**Given exercise**
Copy out each line of the listing that has the word "with" in it.

>> begin Data lines

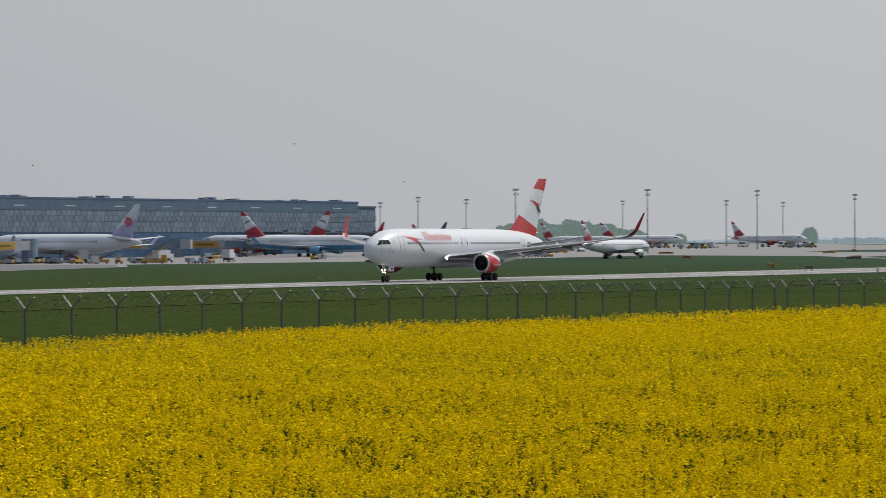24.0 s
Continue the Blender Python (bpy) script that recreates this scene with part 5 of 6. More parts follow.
# ---- parked and taxiing aircraft ----
M_ORANGE = mat("orange_paint", (0.75, 0.13, 0.03), 0.35, coat=0.2)
M_NAVY = mat("navy_paint", (0.02, 0.035, 0.09), 0.35, coat=0.2)
M_SKYBLUE = mat("sky_blue_paint", (0.10, 0.30, 0.52), 0.4, coat=0.2)
M_BURG = mat("burgundy_paint", (0.25, 0.02, 0.06), 0.35, coat=0.2)
M_PINK = mat("pink_paint", (0.62, 0.14, 0.22), 0.4)
M_LILAC = mat("lilac_paint", (0.42, 0.42, 0.62), 0.4)
M_PALEGREY = mat("pale_grey_paint", (0.55, 0.57, 0.60), 0.35, vary=0.05, scale=0.2)
SIZES = {  # length, half width, half height, axis height, fin top, half span, window pitch
    "regional": (38.7, 1.5, 1.67, 3.3, 10.5, 14.4), "gate": (30.0, 1.62, 1.7, 2.95, 9.2, 14.0), "narrow": (37.6, 1.97, 2.07, 3.8, 11.8, 17.9), "wide": (54.9, 2.52, 2.7, 4.8, 15.9, 25.4), "heavy": (65.0, 3.0, 3.1, 5.6, 17.6, 31.0)}


def parked_jet(kind, tail, nose, toward, label, fin="bands", engine=None, belly=None, body=None, stripe=None, rear=None, group="parked aircraft"):
    """An airliner whose tail and nose stand in the directions given; toward = 1 if its nose is nearer than its tail."""
    L, W, Hh, za, zf, span = SIZES[kind]
    tail, nose = Vector((*tail, 0)), Vector((*nose, 0))
    mid = (tail + nose) / 2
    out = mid.normalized()
    across = nose - tail
    w = min(across.length, L * 0.985)
    head = across.normalized() * (w / L) - out * toward * math.sqrt(1 - (w / L) ** 2)
    z = float(rise(np.array(mid.x), np.array(mid.y)))
    j = root("parked_airliner", label, "aircraft", pose(mid.x, mid.y, z, 0, 0, math.degrees(math.atan2(head.y, head.x))), group)
    N = L / 2
    k = L / 53.4
    rings = [[(x + N, y, zz) for x, y, zz in r] for r in body_rings(L, W, Hh, za, 20)]
    fus = part("fuselage", loft(rings), body or M_WHITE, j, smooth=True)
    if belly:
        rr = [[(x, y * 1.006, za + (zz - za) * 1.01) for x, y, zz in r[6:15]] for r in rings[4:19]]
        part("belly_paint", loft(rr, caps=False, closed=False), belly, fus, smooth=True)
    if rear:
        part("tail_paint", loft([[(x, y * 1.012, za + (zz - za) * 1.012) for x, y, zz in r] for r in rings[14:-2]], caps=False), rear, fus, "painted tail section", smooth=True)
    if stripe:
        for s in (1, -1):
            up = [(N - L * (0.10 + 0.42 * q), za + Hh * (0.12 + 0.72 * math.sin(q * 2.3) - 0.75 * q * q)) for q in np.linspace(0, 1, 9)]
            lo = [(N - L * (0.12 + 0.38 * q), za + Hh * (0.08 + 0.42 * math.sin(q * 2.3) - 0.85 * q * q)) for q in np.linspace(1, 0, 9)]
            part("side_swoosh", prism(up + lo, s * (W + 0.04) - 0.03, s * (W + 0.04) + 0.03), stripe, fus)
    # cockpit glass and cabin windows
    for s in (1, -1):
        part("cockpit_window", loft([[(N - a * k, s * y * W, za + zz * Hh) for a, y, zz in ((2.0, 0.5, 0.32), (4.2, 0.86, 0.30), (4.2, 0.78, 0.52), (2.6, 0.5, 0.56))], [(N - a * k + 0.05, s * (y * W + 0.1), za + zz * Hh) for a, y, zz in ((2.0, 0.5, 0.32), (4.2, 0.86, 0.30), (4.2, 0.78, 0.52), (2.6, 0.5, 0.56))]]), M_GLASS, fus)
    me = PANE
    side = 1 if head.cross(-out).z > 0 else -1
    n = int(L * 0.62 / 1.1)
    for i in range(n):
        a = N - L * 0.16 - i * 1.1
        zz = za + 0.24 * Hh
        y = W * math.sqrt(1 - 0.24 ** 2)
        share("cabin_window", me, fus, pose(a, side * (y + 0.02), zz, 0, 0, 0 if side > 0 else 180))
    for s in (1, -1):
        sp = span / 25.4
        st = [(s * W * 0.4, N - 0.31 * L, 0.235 * L, za - 0.62 * Hh, 0.026 * L), (s * span * 0.33, N - 0.41 * L, 0.14 * L, za - 0.45 * Hh, 0.015 * L), (s * span * 0.94, N - 0.60 * L, 0.045 * L, za - 0.05 * Hh, 0.005 * L)]
        wing = part("wing", loft(wing_rings(st, 5)), M_PALEGREY, j, smooth=True)
        part("winglet", loft([[(N - 0.605 * L, s * span * 0.945, za - 0.05 * Hh), (N - 0.64 * L, s * span * 0.945, za - 0.05 * Hh), (N - 0.62 * L, s * span * 0.95, za)], [(N - 0.645 * L, s * span, za + 0.055 * span * 1.6), (N - 0.665 * L, s * span, za + 0.055 * span * 1.6), (N - 0.655 * L, s * span * 1.003, za + 0.055 * span * 1.6)]]), engine or M_BANDRED if fin == "bands" else (engine or M_WHITE), wing)
        ey, ez, ex, er = s * span * 0.32, za - 0.95 * Hh, N - 0.33 * L, 0.44 * Hh + 0.12
        nac = part("engine", loft([ring_x(ex + d * k, ey, ez, r * er, 16) for d, r in ((0, 0.85), (0.05, 0.95), (-0.5, 1.06), (-2.0, 1.05), (-3.8, 0.85))], caps=False), engine or M_WHITE, j, smooth=True)
        part("fan", loft([ring_x(ex - 0.5 * k, ey, ez, r * er, 16) for r in (0.9, 0.01)], caps=False), M_BLACK, nac)
        part("nozzle", loft([ring_x(ex + d * k, ey, ez, r * er, 12) for d, r in ((-3.2, 0.8), (-5.4, 0.4))]), M_DARKMETAL, nac)
        part("pylon", box(ex - 5 * k, ey - 0.15, ez + er * 0.7, ex - 1.5 * k, ey + 0.15, ez + er + 0.7), M_PALEGREY, nac)
        part("tailplane", loft(wing_rings([(s * W * 0.25, N - 0.86 * L, 0.095 * L, za + 0.35 * Hh, 0.01 * L), (s * span * 0.37, N - 0.945 * L, 0.035 * L, za + 0.7 * Hh, 0.004 * L)], 5)), M_PALEGREY, j, smooth=True)
        g = part("main_gear", bar((N - 0.53 * L, s * W * 1.3, 0.4), (N - 0.53 * L, s * W * 1.3, za - 0.5 * Hh), 0.16, 6), M_STEEL, j)
        for q in (-0.45, 0.45):
            share("wheel", WHEEL, g, pose(N - 0.53 * L, s * W * 1.3 + q, 0.56))
    g = part("nose_gear", bar((N - 0.10 * L, 0, 0.4), (N - 0.10 * L, 0, za - 0.8 * Hh), 0.12, 6), M_STEEL, j)
    for q in (-0.25, 0.25):
        share("wheel", WHEEL, g, pose(N - 0.10 * L, q, 0.45) @ Matrix.Scale(0.8, 4))
    # fin
    zb = za + 0.72 * Hh
    LE = lambda v: N - L * (0.80 + 0.165 * v)
    TE = lambda v: N - L * (0.945 + 0.05 * v)
    hgt = zf - zb
    if fin == "bands":
        f = part("fin", fin_skin(LE, TE, lambda c: zb + hgt * (0.46 - 0.2 * c), lambda c: zb + hgt * 0.84, 0.012 * L, 0.005 * L, zb, zf), M_WHITE, j, "white fin with red bands", smooth=True)
        part("fin_root_band", fin_skin(LE, TE, lambda c: zb - 0.3, lambda c: zb + hgt * (0.46 - 0.2 * c), 0.012 * L, 0.005 * L, zb, zf), M_BANDRED, f, smooth=True)
        part("fin_tip_band", fin_skin(LE, TE, lambda c: zb + hgt * 0.84, lambda c: zf, 0.012 * L, 0.005 * L, zb, zf), M_BANDRED, f, smooth=True)
        for s in (1, -1):
            part("fin_emblem", prism([(N - L * 0.9, zb + hgt * 0.68), (N - L * 0.945, zb + hgt * 0.63), (N - L * 0.965, zb + hgt * 0.5), (N - L * 0.935, zb + hgt * 0.6)], s * 0.007 * L - 0.06, s * 0.007 * L + 0.06), M_DKRED, f)
    else:
        f = part("fin", fin_skin(LE, TE, lambda c: zb - 0.3, lambda c: zf, 0.012 * L, 0.005 * L, zb, zf), fin[0], j, smooth=True)
        if rear:
            for s, i in itertools.product((1, -1), range(6)):
                v = 0.2 + 0.11 * i
                part("fin_letter_bar", prism([(LE(v) - L * q, zb + hgt * (v + w)) for q, w in ((0.03, 0.0), (0.075, -0.02), (0.08, 0.05), (0.037, 0.07))], s * 0.0115 * L - 0.05, s * 0.0115 * L + 0.05), M_LINE, f)
        if len(fin) > 1:
            part("fin_paint", fin_skin(LE, TE, lambda c: zb - 0.3, lambda c: zb + hgt * (0.25 + 0.3 * c), 0.0125 * L, 0.006 * L, zb, zf), fin[1], f, smooth=True)
        if len(fin) > 2:
            for s in (1, -1):
                for i in range(5):
                    a = 2 * math.pi * i / 5
                    cx, cz, r = N - L * 0.925 + 0.9 * math.cos(a), zb + hgt * 0.45 + 0.9 * math.sin(a), 0.75
                    part("fin_emblem", prism([(cx + r * math.cos(t), cz + r * math.sin(t)) for t in np.linspace(0, 2 * math.pi, 8, endpoint=False)], s * 0.009 * L - 0.05, s * 0.009 * L + 0.05), fin[2], f)
    return j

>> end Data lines

**Full answer**
Continue the Blender Python (bpy) script that recreates this scene with part 5 of 6. More parts follow.
        f = part("fin", fin_skin(LE, TE, lambda c: zb + hgt * (0.46 - 0.2 * c), lambda c: zb + hgt * 0.84, 0.012 * L, 0.005 * L, zb, zf), M_WHITE, j, "white fin with red bands", smooth=True)